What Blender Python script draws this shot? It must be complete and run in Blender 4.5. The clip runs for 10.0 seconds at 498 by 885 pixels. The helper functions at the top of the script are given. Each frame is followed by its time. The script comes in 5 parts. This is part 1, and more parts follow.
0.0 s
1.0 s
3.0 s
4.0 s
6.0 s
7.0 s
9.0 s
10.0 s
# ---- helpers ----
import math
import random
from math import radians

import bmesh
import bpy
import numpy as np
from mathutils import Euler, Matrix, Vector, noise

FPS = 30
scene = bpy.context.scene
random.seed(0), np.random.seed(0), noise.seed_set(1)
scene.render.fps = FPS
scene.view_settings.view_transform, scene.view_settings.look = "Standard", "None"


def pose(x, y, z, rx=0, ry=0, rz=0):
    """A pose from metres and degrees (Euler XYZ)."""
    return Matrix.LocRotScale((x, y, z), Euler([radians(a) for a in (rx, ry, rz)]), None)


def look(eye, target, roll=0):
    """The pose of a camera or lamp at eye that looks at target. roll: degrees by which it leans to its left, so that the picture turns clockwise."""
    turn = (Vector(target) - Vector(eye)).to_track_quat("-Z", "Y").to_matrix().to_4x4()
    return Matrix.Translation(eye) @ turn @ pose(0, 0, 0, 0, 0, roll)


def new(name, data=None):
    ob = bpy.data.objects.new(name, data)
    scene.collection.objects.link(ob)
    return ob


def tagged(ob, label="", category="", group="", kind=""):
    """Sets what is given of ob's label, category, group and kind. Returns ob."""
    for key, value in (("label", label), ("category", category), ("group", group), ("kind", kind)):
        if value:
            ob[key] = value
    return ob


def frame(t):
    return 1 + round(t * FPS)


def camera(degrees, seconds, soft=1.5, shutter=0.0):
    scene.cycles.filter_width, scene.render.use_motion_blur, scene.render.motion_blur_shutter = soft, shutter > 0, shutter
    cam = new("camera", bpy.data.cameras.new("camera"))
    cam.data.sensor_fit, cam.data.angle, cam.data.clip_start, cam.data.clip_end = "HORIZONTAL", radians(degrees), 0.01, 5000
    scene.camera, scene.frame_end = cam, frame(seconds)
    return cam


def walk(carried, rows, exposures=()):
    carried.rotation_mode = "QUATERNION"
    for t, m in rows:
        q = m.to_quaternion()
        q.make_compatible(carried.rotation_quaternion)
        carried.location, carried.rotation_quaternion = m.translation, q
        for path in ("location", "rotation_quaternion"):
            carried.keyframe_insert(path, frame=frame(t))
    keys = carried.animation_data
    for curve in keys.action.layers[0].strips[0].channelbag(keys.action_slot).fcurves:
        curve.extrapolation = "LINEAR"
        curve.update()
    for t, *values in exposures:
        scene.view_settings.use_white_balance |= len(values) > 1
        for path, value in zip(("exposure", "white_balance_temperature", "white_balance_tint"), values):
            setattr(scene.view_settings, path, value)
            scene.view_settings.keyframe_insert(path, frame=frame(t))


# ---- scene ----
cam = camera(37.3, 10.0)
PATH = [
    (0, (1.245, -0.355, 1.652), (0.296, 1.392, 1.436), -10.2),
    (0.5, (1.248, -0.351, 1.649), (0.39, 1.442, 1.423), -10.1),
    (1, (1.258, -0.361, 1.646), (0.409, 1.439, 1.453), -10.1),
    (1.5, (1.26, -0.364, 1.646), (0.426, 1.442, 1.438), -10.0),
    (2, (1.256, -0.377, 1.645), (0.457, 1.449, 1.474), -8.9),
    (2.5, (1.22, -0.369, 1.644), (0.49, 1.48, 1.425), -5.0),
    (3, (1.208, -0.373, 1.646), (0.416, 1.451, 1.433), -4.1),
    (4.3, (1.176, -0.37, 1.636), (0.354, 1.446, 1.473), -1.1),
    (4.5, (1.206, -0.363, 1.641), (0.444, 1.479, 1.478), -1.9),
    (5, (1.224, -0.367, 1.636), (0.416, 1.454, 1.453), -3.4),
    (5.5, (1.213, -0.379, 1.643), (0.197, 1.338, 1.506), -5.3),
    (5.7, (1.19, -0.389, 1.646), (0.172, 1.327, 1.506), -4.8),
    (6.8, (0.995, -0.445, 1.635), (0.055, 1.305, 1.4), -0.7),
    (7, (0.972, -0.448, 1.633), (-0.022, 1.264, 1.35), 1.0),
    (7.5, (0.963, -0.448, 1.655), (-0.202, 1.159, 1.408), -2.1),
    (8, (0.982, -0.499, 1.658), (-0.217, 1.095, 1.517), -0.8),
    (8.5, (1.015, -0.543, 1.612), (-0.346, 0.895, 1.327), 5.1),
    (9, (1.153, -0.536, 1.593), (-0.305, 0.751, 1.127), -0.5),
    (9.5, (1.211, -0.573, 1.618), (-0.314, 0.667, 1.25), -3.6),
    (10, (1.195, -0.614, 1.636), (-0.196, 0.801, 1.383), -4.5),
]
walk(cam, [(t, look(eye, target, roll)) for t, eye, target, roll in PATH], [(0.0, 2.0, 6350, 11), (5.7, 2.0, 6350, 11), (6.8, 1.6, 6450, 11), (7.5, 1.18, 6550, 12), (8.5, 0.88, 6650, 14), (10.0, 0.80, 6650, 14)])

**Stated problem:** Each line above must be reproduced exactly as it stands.

**Exercise result:**
What Blender Python script draws this shot? It must be complete and run in Blender 4.5. The clip runs for 10.0 seconds at 498 by 885 pixels. The helper functions at the top of the script are given. Each frame is followed by its time. The script comes in 5 parts. This is part 1, and more parts follow.
0.0 s
1.0 s
3.0 s
4.0 s
6.0 s
7.0 s
9.0 s
10.0 s
# ---- helpers ----
import math
import random
from math import radians

import bmesh
import bpy
import numpy as np
from mathutils import Euler, Matrix, Vector, noise

FPS = 30
scene = bpy.context.scene
random.seed(0), np.random.seed(0), noise.seed_set(1)
scene.render.fps = FPS
scene.view_settings.view_transform, scene.view_settings.look = "Standard", "None"


def pose(x, y, z, rx=0, ry=0, rz=0):
    """A pose from metres and degrees (Euler XYZ)."""
    return Matrix.LocRotScale((x, y, z), Euler([radians(a) for a in (rx, ry, rz)]), None)


def look(eye, target, roll=0):
    """The pose of a camera or lamp at eye that looks at target. roll: degrees by which it leans to its left, so that the picture turns clockwise."""
    turn = (Vector(target) - Vector(eye)).to_track_quat("-Z", "Y").to_matrix().to_4x4()
    return Matrix.Translation(eye) @ turn @ pose(0, 0, 0, 0, 0, roll)


def new(name, data=None):
    ob = bpy.data.objects.new(name, data)
    scene.collection.objects.link(ob)
    return ob


def tagged(ob, label="", category="", group="", kind=""):
    """Sets what is given of ob's label, category, group and kind. Returns ob."""
    for key, value in (("label", label), ("category", category), ("group", group), ("kind", kind)):
        if value:
            ob[key] = value
    return ob


def frame(t):
    return 1 + round(t * FPS)


def camera(degrees, seconds, soft=1.5, shutter=0.0):
    scene.cycles.filter_width, scene.render.use_motion_blur, scene.render.motion_blur_shutter = soft, shutter > 0, shutter
    cam = new("camera", bpy.data.cameras.new("camera"))
    cam.data.sensor_fit, cam.data.angle, cam.data.clip_start, cam.data.clip_end = "HORIZONTAL", radians(degrees), 0.01, 5000
    scene.camera, scene.frame_end = cam, frame(seconds)
    return cam


def walk(carried, rows, exposures=()):
    carried.rotation_mode = "QUATERNION"
    for t, m in rows:
        q = m.to_quaternion()
        q.make_compatible(carried.rotation_quaternion)
        carried.location, carried.rotation_quaternion = m.translation, q
        for path in ("location", "rotation_quaternion"):
            carried.keyframe_insert(path, frame=frame(t))
    keys = carried.animation_data
    for curve in keys.action.layers[0].strips[0].channelbag(keys.action_slot).fcurves:
        curve.extrapolation = "LINEAR"
        curve.update()
    for t, *values in exposures:
        scene.view_settings.use_white_balance |= len(values) > 1
        for path, value in zip(("exposure", "white_balance_temperature", "white_balance_tint"), values):
            setattr(scene.view_settings, path, value)
            scene.view_settings.keyframe_insert(path, frame=frame(t))


# ---- scene ----
cam = camera(37.3, 10.0)
PATH = [
    (0, (1.245, -0.355, 1.652), (0.296, 1.392, 1.436), -10.2),
    (0.5, (1.248, -0.351, 1.649), (0.39, 1.442, 1.423), -10.1),
    (1, (1.258, -0.361, 1.646), (0.409, 1.439, 1.453), -10.1),
    (1.5, (1.26, -0.364, 1.646), (0.426, 1.442, 1.438), -10.0),
    (2, (1.256, -0.377, 1.645), (0.457, 1.449, 1.474), -8.9),
    (2.5, (1.22, -0.369, 1.644), (0.49, 1.48, 1.425), -5.0),
    (3, (1.208, -0.373, 1.646), (0.416, 1.451, 1.433), -4.1),
    (4.3, (1.176, -0.37, 1.636), (0.354, 1.446, 1.473), -1.1),
    (4.5, (1.206, -0.363, 1.641), (0.444, 1.479, 1.478), -1.9),
    (5, (1.224, -0.367, 1.636), (0.416, 1.454, 1.453), -3.4),
    (5.5, (1.213, -0.379, 1.643), (0.197, 1.338, 1.506), -5.3),
    (5.7, (1.19, -0.389, 1.646), (0.172, 1.327, 1.506), -4.8),
    (6.8, (0.995, -0.445, 1.635), (0.055, 1.305, 1.4), -0.7),
    (7, (0.972, -0.448, 1.633), (-0.022, 1.264, 1.35), 1.0),
    (7.5, (0.963, -0.448, 1.655), (-0.202, 1.159, 1.408), -2.1),
    (8, (0.982, -0.499, 1.658), (-0.217, 1.095, 1.517), -0.8),
    (8.5, (1.015, -0.543, 1.612), (-0.346, 0.895, 1.327), 5.1),
    (9, (1.153, -0.536, 1.593), (-0.305, 0.751, 1.127), -0.5),
    (9.5, (1.211, -0.573, 1.618), (-0.314, 0.667, 1.25), -3.6),
    (10, (1.195, -0.614, 1.636), (-0.196, 0.801, 1.383), -4.5),
]
walk(cam, [(t, look(eye, target, roll)) for t, eye, target, roll in PATH], [(0.0, 2.0, 6350, 11), (5.7, 2.0, 6350, 11), (6.8, 1.6, 6450, 11), (7.5, 1.18, 6550, 12), (8.5, 0.88, 6650, 14), (10.0, 0.80, 6650, 14)])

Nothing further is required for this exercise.